• Request: Return the material word for word. Do not include the pictures.

• Collected data:
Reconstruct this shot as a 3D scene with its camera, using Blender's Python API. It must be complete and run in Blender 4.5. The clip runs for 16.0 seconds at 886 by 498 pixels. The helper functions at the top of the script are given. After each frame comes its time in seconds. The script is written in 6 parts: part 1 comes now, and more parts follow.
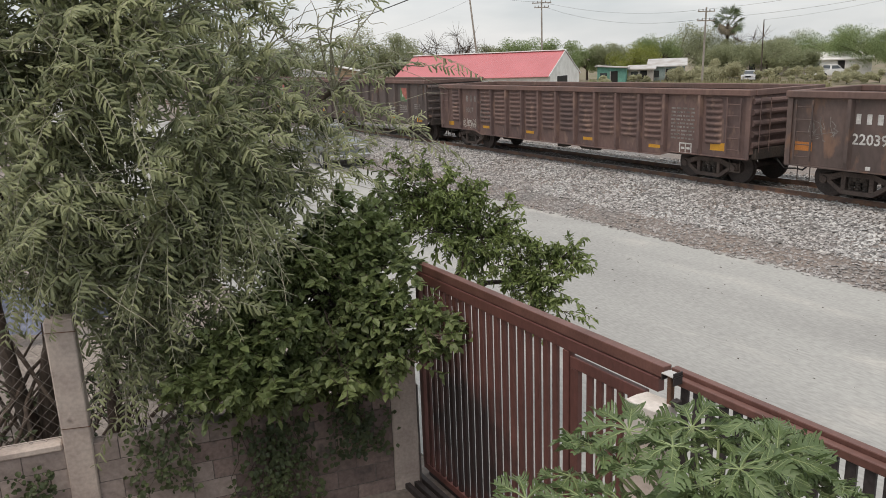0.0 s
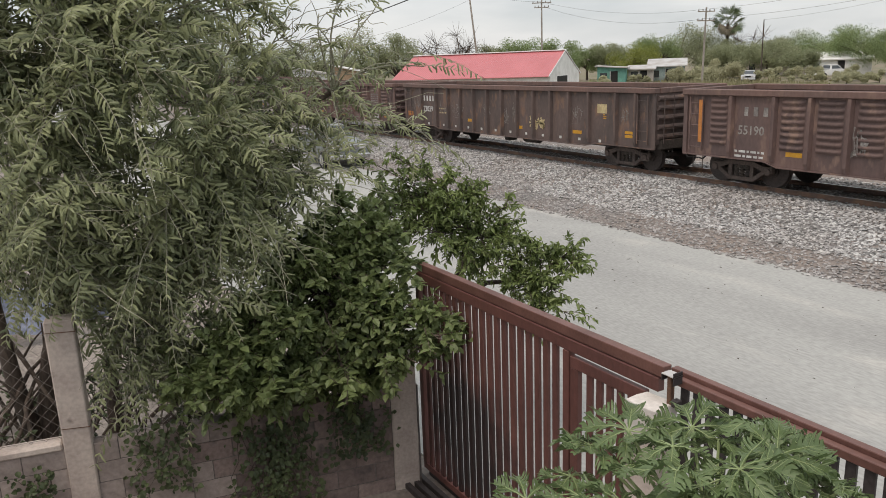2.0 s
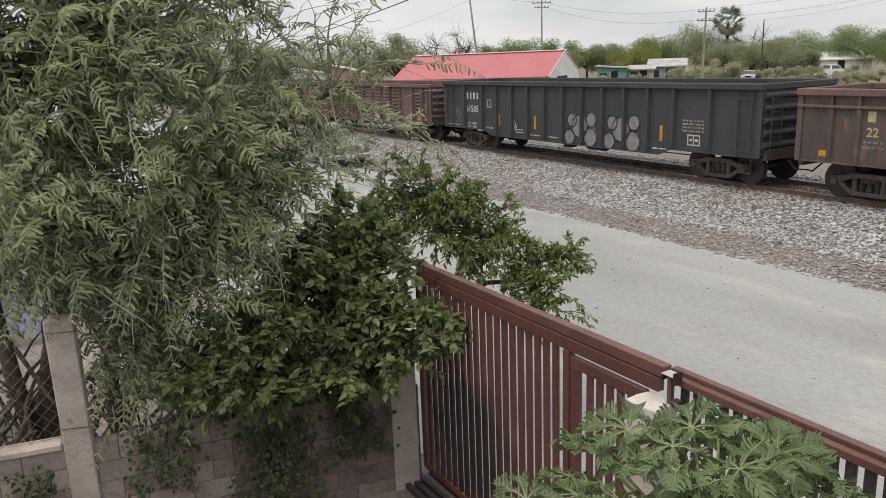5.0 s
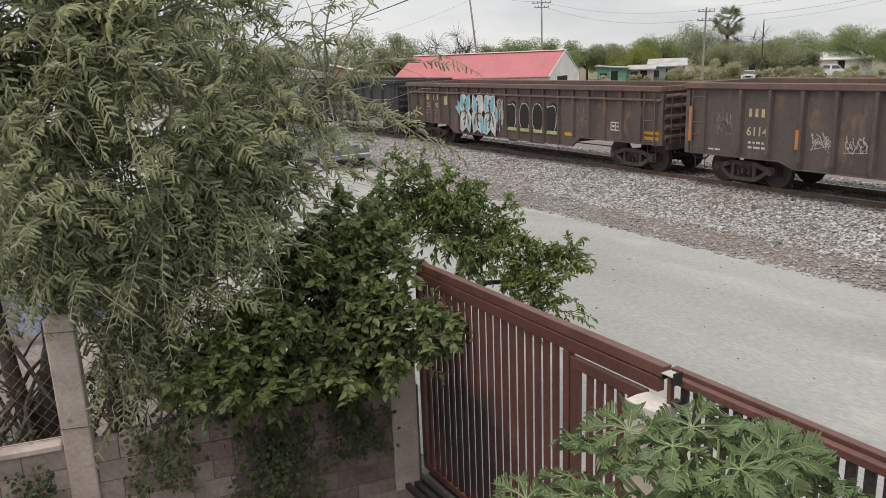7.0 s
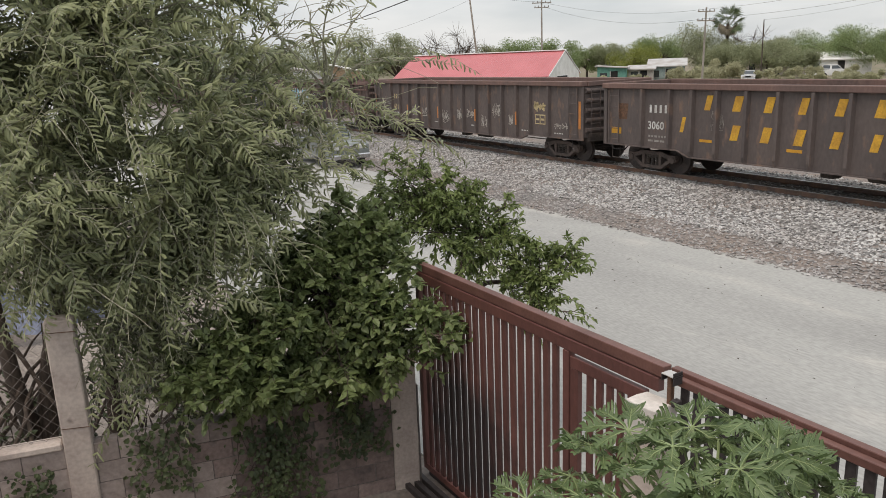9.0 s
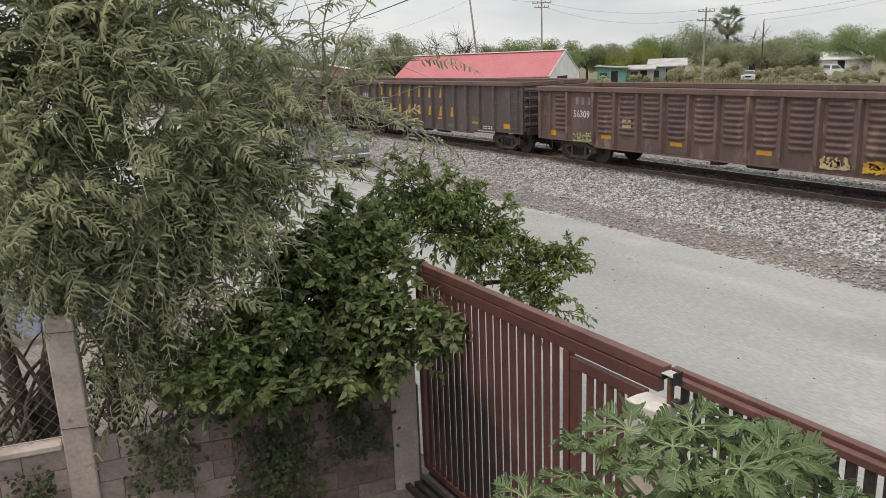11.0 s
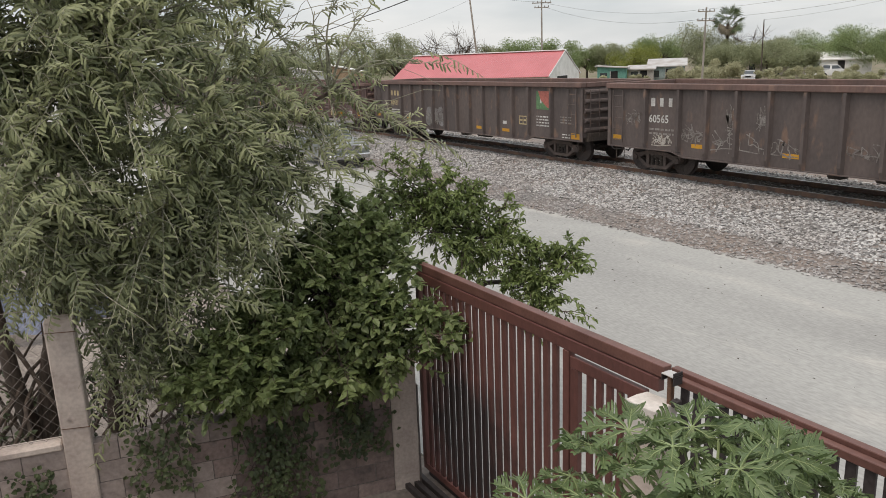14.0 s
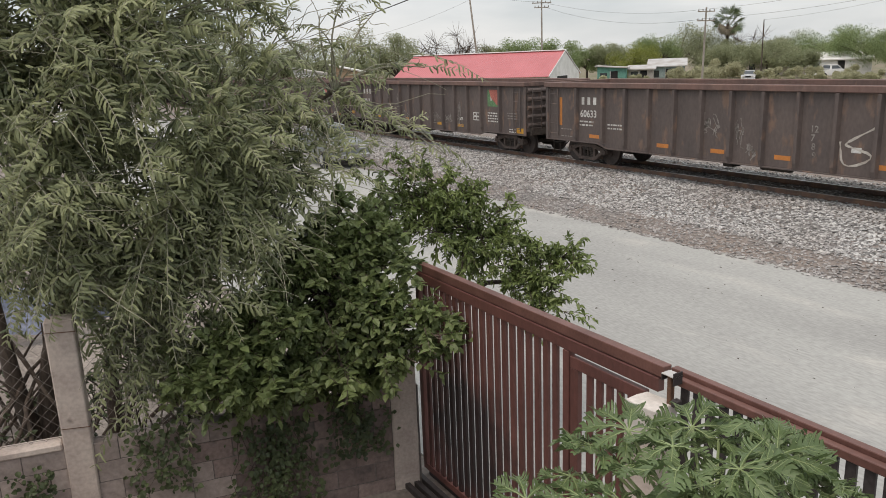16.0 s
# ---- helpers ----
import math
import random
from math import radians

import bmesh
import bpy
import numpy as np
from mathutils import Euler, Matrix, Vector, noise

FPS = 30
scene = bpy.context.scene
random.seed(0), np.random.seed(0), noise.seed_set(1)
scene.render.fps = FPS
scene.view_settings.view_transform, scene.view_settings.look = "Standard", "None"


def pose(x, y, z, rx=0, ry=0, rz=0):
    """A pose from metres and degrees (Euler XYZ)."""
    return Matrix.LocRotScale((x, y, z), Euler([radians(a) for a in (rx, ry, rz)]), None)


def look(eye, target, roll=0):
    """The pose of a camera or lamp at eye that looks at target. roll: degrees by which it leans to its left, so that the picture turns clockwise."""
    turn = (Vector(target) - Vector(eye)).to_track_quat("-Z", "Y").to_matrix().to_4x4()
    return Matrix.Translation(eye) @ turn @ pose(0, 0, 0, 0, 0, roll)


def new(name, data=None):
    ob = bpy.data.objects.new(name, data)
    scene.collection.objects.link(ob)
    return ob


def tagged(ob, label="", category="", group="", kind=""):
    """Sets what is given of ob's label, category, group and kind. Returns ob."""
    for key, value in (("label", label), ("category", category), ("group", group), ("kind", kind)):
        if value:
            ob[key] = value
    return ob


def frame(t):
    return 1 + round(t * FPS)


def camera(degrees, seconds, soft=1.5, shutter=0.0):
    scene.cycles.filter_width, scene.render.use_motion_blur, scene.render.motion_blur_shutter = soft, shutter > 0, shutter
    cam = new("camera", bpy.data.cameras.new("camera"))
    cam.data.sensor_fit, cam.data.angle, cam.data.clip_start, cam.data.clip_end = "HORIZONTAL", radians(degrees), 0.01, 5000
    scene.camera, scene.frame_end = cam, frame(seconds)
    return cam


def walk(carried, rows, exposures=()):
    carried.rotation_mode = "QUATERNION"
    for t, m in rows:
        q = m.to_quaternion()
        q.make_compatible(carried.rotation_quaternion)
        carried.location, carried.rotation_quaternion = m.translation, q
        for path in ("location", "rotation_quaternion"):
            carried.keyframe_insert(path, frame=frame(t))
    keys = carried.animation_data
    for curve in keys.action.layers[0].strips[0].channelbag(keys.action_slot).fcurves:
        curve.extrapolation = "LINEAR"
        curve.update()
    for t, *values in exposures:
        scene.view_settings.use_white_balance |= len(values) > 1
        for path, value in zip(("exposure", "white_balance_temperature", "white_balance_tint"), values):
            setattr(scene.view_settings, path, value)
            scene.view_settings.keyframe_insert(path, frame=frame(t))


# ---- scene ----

• Solution:
Reconstruct this shot as a 3D scene with its camera, using Blender's Python API. It must be complete and run in Blender 4.5. The clip runs for 16.0 seconds at 886 by 498 pixels. The helper functions at the top of the script are given. After each frame comes its time in seconds. The script is written in 6 parts: part 1 comes now, and more parts follow.
0.0 s
2.0 s
5.0 s
7.0 s
9.0 s
11.0 s
14.0 s
16.0 s
# ---- helpers ----
import math
import random
from math import radians

import bmesh
import bpy
import numpy as np
from mathutils import Euler, Matrix, Vector, noise

FPS = 30
scene = bpy.context.scene
random.seed(0), np.random.seed(0), noise.seed_set(1)
scene.render.fps = FPS
scene.view_settings.view_transform, scene.view_settings.look = "Standard", "None"


def pose(x, y, z, rx=0, ry=0, rz=0):
    """A pose from metres and degrees (Euler XYZ)."""
    return Matrix.LocRotScale((x, y, z), Euler([radians(a) for a in (rx, ry, rz)]), None)


def look(eye, target, roll=0):
    """The pose of a camera or lamp at eye that looks at target. roll: degrees by which it leans to its left, so that the picture turns clockwise."""
    turn = (Vector(target) - Vector(eye)).to_track_quat("-Z", "Y").to_matrix().to_4x4()
    return Matrix.Translation(eye) @ turn @ pose(0, 0, 0, 0, 0, roll)


def new(name, data=None):
    ob = bpy.data.objects.new(name, data)
    scene.collection.objects.link(ob)
    return ob


def tagged(ob, label="", category="", group="", kind=""):
    """Sets what is given of ob's label, category, group and kind. Returns ob."""
    for key, value in (("label", label), ("category", category), ("group", group), ("kind", kind)):
        if value:
            ob[key] = value
    return ob


def frame(t):
    return 1 + round(t * FPS)


def camera(degrees, seconds, soft=1.5, shutter=0.0):
    scene.cycles.filter_width, scene.render.use_motion_blur, scene.render.motion_blur_shutter = soft, shutter > 0, shutter
    cam = new("camera", bpy.data.cameras.new("camera"))
    cam.data.sensor_fit, cam.data.angle, cam.data.clip_start, cam.data.clip_end = "HORIZONTAL", radians(degrees), 0.01, 5000
    scene.camera, scene.frame_end = cam, frame(seconds)
    return cam


def walk(carried, rows, exposures=()):
    carried.rotation_mode = "QUATERNION"
    for t, m in rows:
        q = m.to_quaternion()
        q.make_compatible(carried.rotation_quaternion)
        carried.location, carried.rotation_quaternion = m.translation, q
        for path in ("location", "rotation_quaternion"):
            carried.keyframe_insert(path, frame=frame(t))
    keys = carried.animation_data
    for curve in keys.action.layers[0].strips[0].channelbag(keys.action_slot).fcurves:
        curve.extrapolation = "LINEAR"
        curve.update()
    for t, *values in exposures:
        scene.view_settings.use_white_balance |= len(values) > 1
        for path, value in zip(("exposure", "white_balance_temperature", "white_balance_tint"), values):
            setattr(scene.view_settings, path, value)
            scene.view_settings.keyframe_insert(path, frame=frame(t))


# ---- scene ----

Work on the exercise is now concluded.